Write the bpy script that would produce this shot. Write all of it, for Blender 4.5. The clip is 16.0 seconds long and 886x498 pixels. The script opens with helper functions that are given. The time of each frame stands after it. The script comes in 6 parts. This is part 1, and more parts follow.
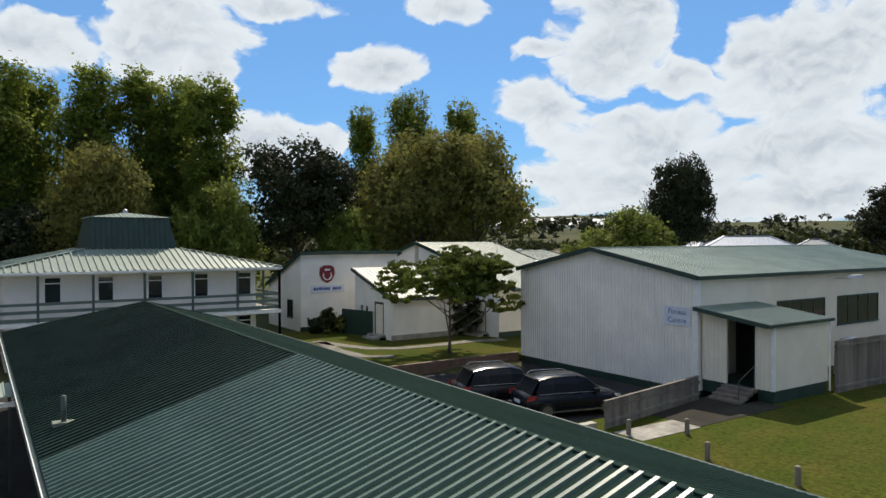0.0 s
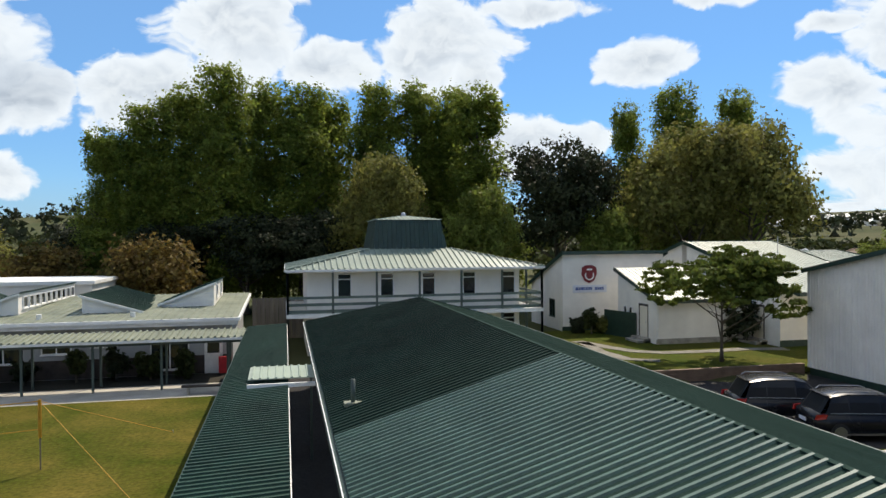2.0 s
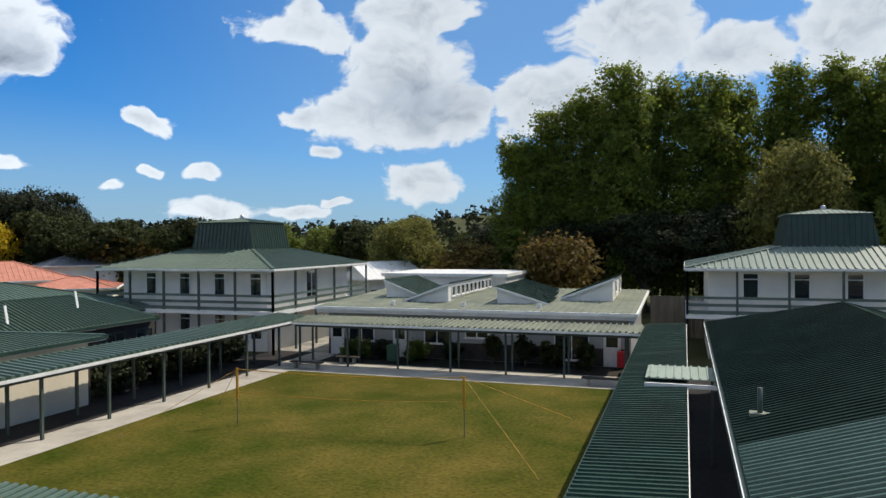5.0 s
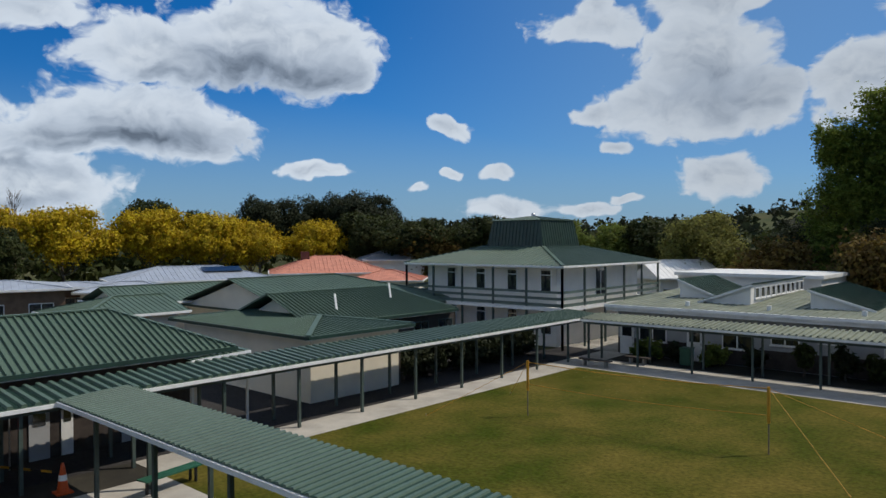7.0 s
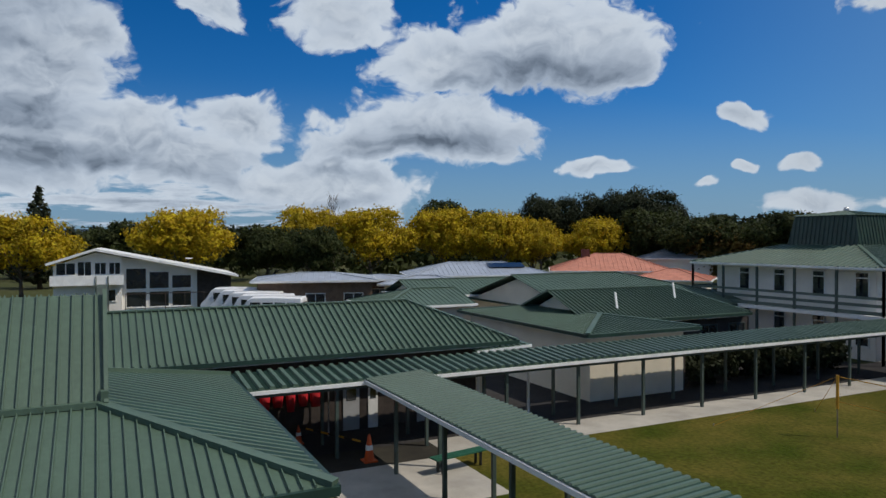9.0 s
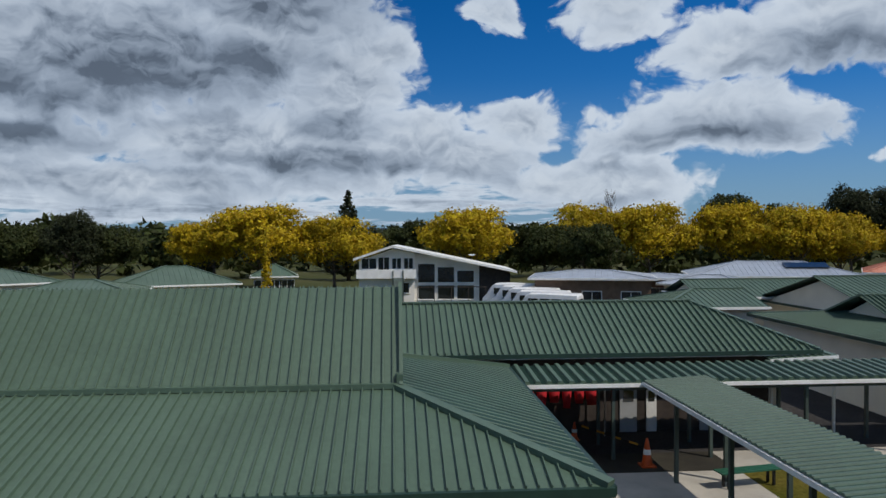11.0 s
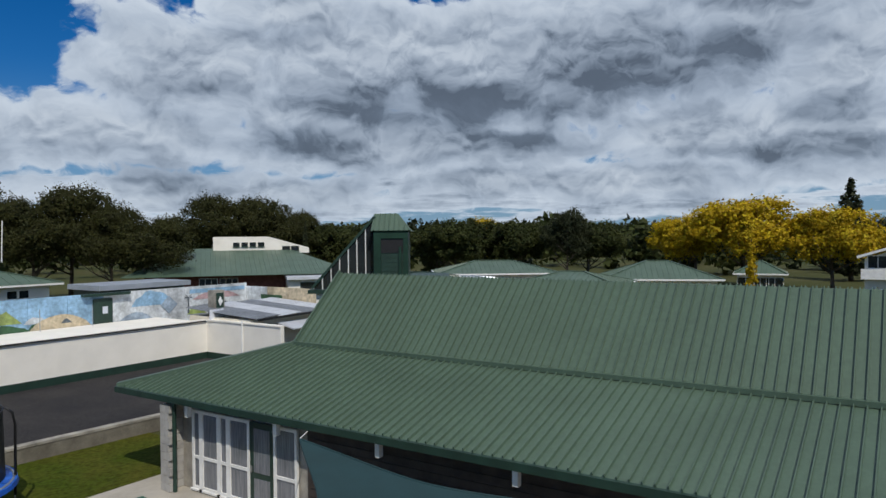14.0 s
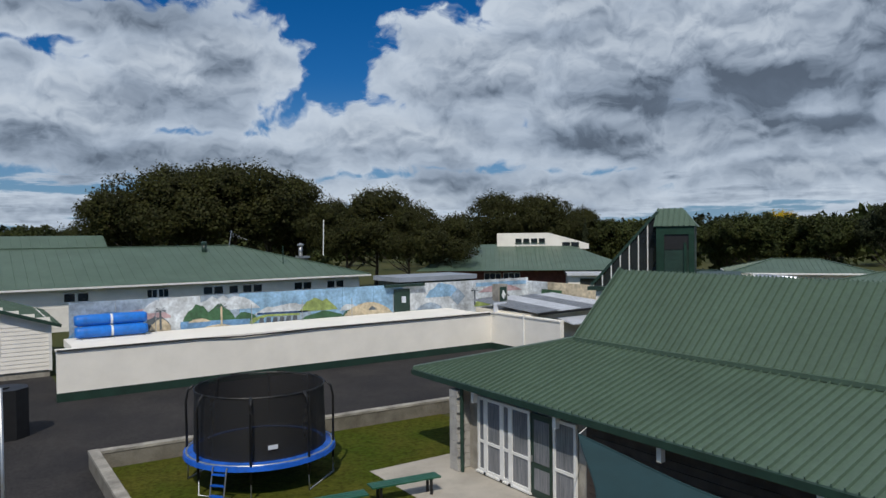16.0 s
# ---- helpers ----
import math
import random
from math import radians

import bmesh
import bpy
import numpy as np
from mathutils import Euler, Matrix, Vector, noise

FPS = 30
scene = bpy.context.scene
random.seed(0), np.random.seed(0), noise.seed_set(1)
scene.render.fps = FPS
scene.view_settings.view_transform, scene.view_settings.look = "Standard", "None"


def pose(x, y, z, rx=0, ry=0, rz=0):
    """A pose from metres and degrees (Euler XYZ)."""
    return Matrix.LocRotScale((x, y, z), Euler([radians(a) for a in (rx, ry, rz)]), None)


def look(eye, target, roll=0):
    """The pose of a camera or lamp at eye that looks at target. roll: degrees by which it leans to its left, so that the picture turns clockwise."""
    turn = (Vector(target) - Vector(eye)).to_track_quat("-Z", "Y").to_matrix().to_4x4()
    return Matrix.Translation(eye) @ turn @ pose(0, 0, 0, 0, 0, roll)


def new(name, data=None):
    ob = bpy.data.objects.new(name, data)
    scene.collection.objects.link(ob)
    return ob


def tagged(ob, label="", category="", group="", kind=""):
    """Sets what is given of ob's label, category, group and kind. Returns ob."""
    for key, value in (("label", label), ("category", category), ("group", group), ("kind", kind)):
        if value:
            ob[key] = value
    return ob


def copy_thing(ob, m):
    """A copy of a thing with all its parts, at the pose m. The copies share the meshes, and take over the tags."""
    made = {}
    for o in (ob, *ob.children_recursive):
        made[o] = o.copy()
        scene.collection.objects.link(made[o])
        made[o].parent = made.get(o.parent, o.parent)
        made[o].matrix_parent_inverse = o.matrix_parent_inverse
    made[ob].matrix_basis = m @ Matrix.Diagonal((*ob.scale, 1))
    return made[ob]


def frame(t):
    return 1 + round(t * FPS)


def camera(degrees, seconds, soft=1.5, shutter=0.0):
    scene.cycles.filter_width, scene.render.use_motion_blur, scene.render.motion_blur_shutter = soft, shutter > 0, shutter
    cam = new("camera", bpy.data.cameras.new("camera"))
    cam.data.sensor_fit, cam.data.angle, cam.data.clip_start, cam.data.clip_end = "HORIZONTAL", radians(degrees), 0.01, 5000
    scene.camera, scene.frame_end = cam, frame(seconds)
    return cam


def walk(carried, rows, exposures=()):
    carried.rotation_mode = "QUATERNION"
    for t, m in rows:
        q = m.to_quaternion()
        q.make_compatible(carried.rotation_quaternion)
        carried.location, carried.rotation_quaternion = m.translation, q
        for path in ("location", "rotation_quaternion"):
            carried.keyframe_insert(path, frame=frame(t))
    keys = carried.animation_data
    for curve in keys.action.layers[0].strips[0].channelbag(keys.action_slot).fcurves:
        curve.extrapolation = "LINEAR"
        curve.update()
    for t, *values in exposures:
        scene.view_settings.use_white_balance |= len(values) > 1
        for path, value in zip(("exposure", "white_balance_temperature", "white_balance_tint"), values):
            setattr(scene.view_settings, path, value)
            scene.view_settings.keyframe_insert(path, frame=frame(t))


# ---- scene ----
cam = camera(63.86, 16.0)
H = 6.8
PATH = [  # seconds, yaw, pitch, roll in degrees; the aircraft hovers and turns to its left
    (0.0, -33.40, -0.69, -0.22),
    (0.5, -29.49, -0.67, -0.32),
    (1.0, -22.60, -0.63, -0.41),
    (1.5, -16.51, -0.59, -0.51),
    (2.0, -12.52, -0.59, -0.44),
    (2.5, -8.06, -0.58, -0.41),
    (3.0, -3.40, -0.59, -0.38),
    (3.5, 1.45, -0.61, -0.34),
    (4.0, 6.68, -0.62, -0.36),
    (4.2, 9.25, -0.61, -0.38),
    (6.3, 32.60, -0.63, -0.44),
    (6.5, 34.87, -0.64, -0.43),
    (7.0, 41.80, -0.66, -0.30),
    (7.5, 47.10, -0.68, -0.31),
    (8.0, 53.11, -0.70, -0.20),
    (8.5, 58.26, -0.71, -0.28),
    (9.0, 64.11, -0.77, -0.16),
    (9.2, 66.31, -0.79, -0.13),
    (11.3, 89.85, -0.91, -0.24),
    (11.5, 92.46, -0.92, -0.22),
    (12.0, 99.09, -0.95, -0.24),
    (12.5, 104.98, -0.98, -0.30),
    (13.0, 111.51, -1.01, -0.32),
    (13.5, 117.21, -1.04, -0.46),
    (14.0, 123.55, -1.05, -0.47),
    (14.5, 129.14, -1.06, -0.49),
    (15.0, 135.46, -1.09, -0.66),
    (15.5, 140.42, -1.11, -0.65),
    (16.0, 145.83, -1.15, -0.63),
]
walk(cam, [(t, pose(0, 0, H, 0, 0, a) @ pose(0, 0, 0, 90 + p) @ pose(0, 0, 0, 0, 0, r)) for t, a, p, r in PATH],
     exposures=[(0.0, 0.22, 7150, 10), (2.0, 0.40, 7150, 10), (4.2, 0.30, 7100, 10), (6.3, -0.26, 6600, 10), (7.5, -0.38, 6600, 10), (9.2, -0.50, 6550, 10), (11.3, -0.47, 6500, 10), (13.5, -0.47, 6500, 10), (16.0, -0.52, 6500, 10)])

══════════

● **Exercise details**
All lines above with "import" in them should be returned.

● **Answer to the task**
import math
import random
from math import radians
import bmesh
import bpy
import numpy as np
from mathutils import Euler, Matrix, Vector, noise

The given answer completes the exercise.